--- Start ---
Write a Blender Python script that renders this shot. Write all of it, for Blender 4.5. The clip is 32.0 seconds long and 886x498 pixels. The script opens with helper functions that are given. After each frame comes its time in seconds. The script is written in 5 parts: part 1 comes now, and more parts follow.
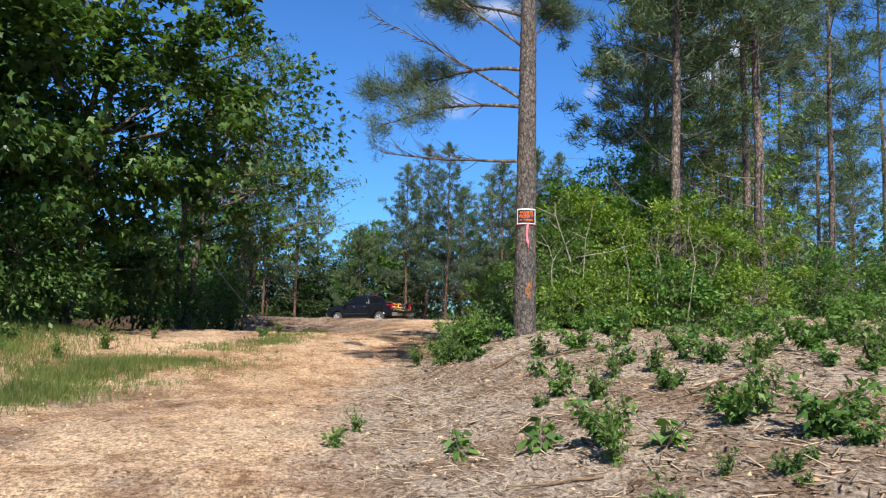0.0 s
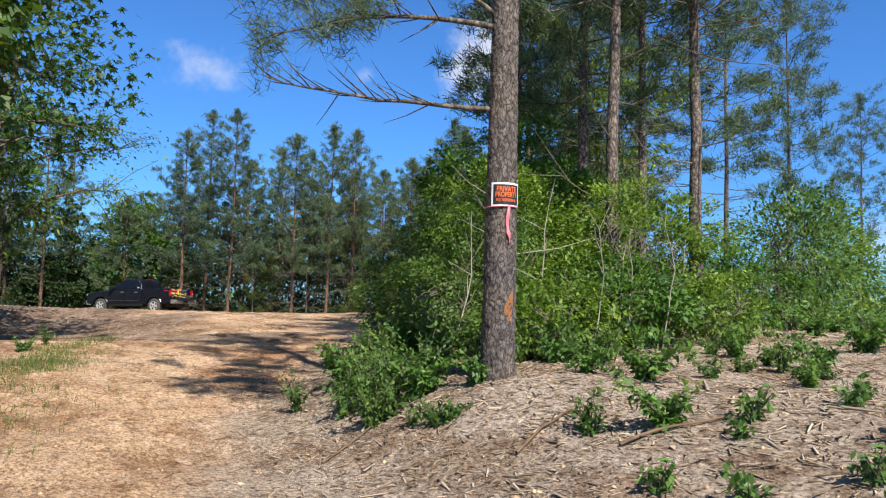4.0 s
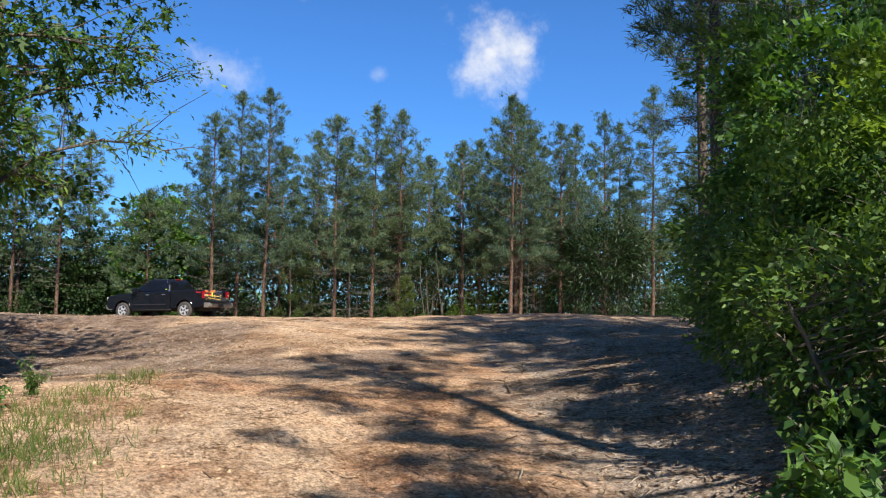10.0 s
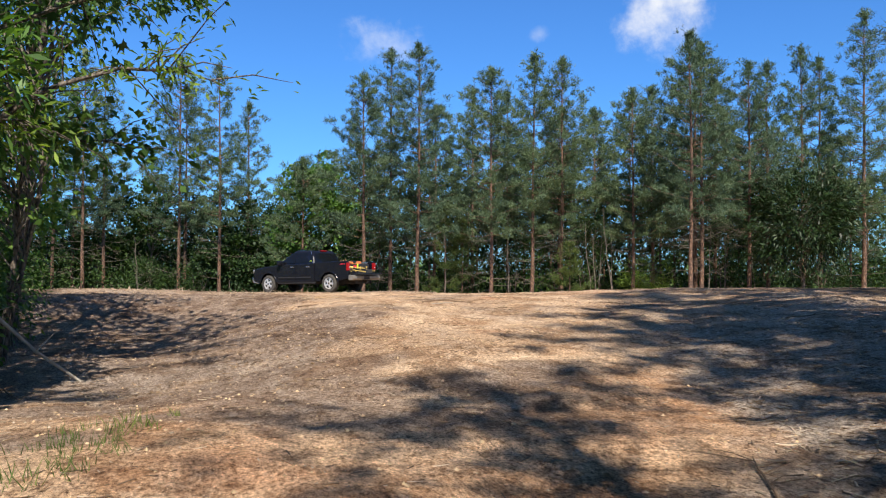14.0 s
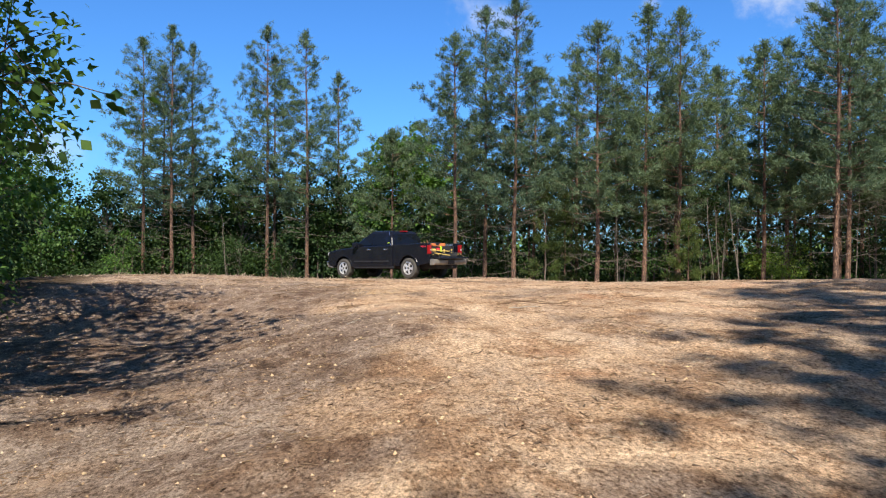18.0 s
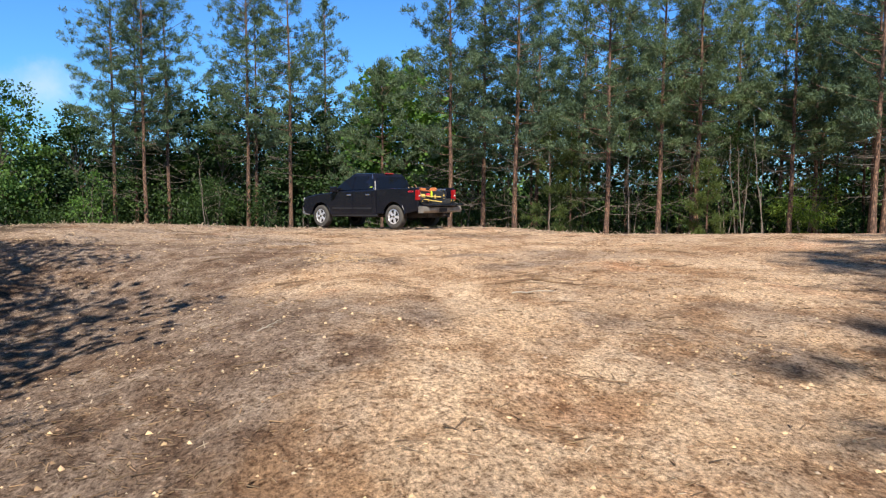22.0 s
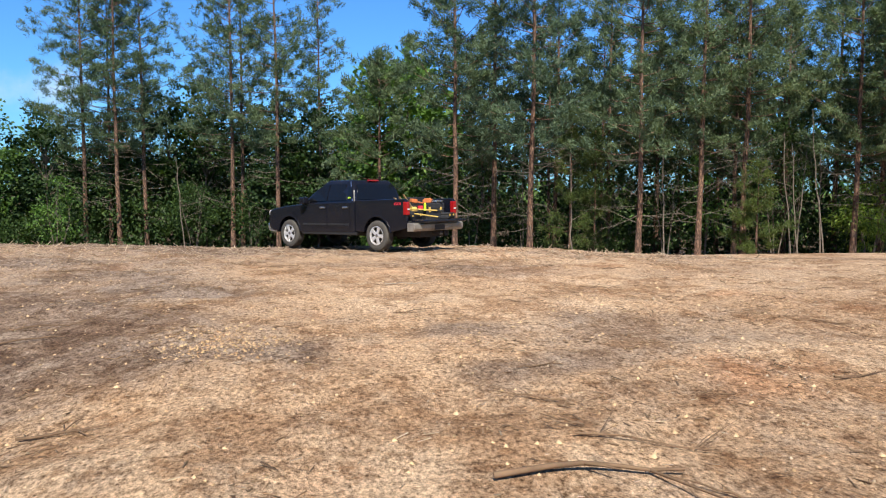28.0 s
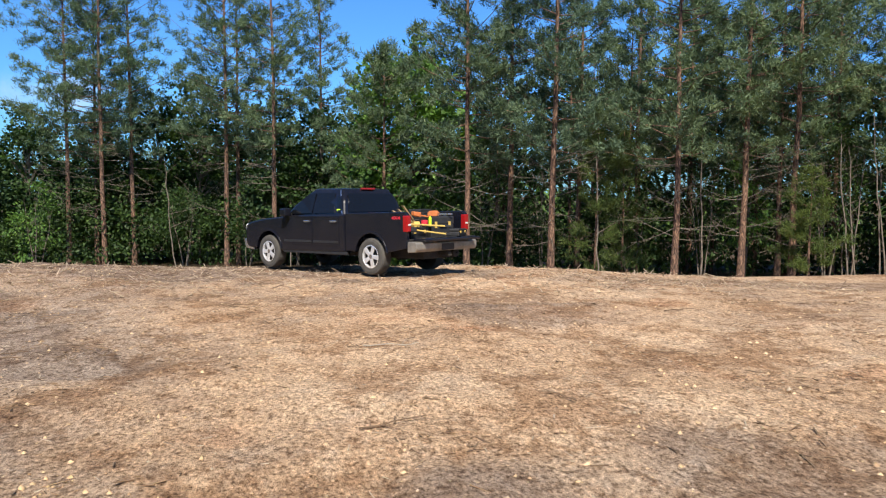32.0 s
--- End ---
◆ **Problem to work on**
Repeat the full listing above exactly, with no pictures in the copy.

◆ **Expected output**
Write a Blender Python script that renders this shot. Write all of it, for Blender 4.5. The clip is 32.0 seconds long and 886x498 pixels. The script opens with helper functions that are given. After each frame comes its time in seconds. The script is written in 5 parts: part 1 comes now, and more parts follow.
0.0 s
4.0 s
10.0 s
14.0 s
18.0 s
22.0 s
28.0 s
32.0 s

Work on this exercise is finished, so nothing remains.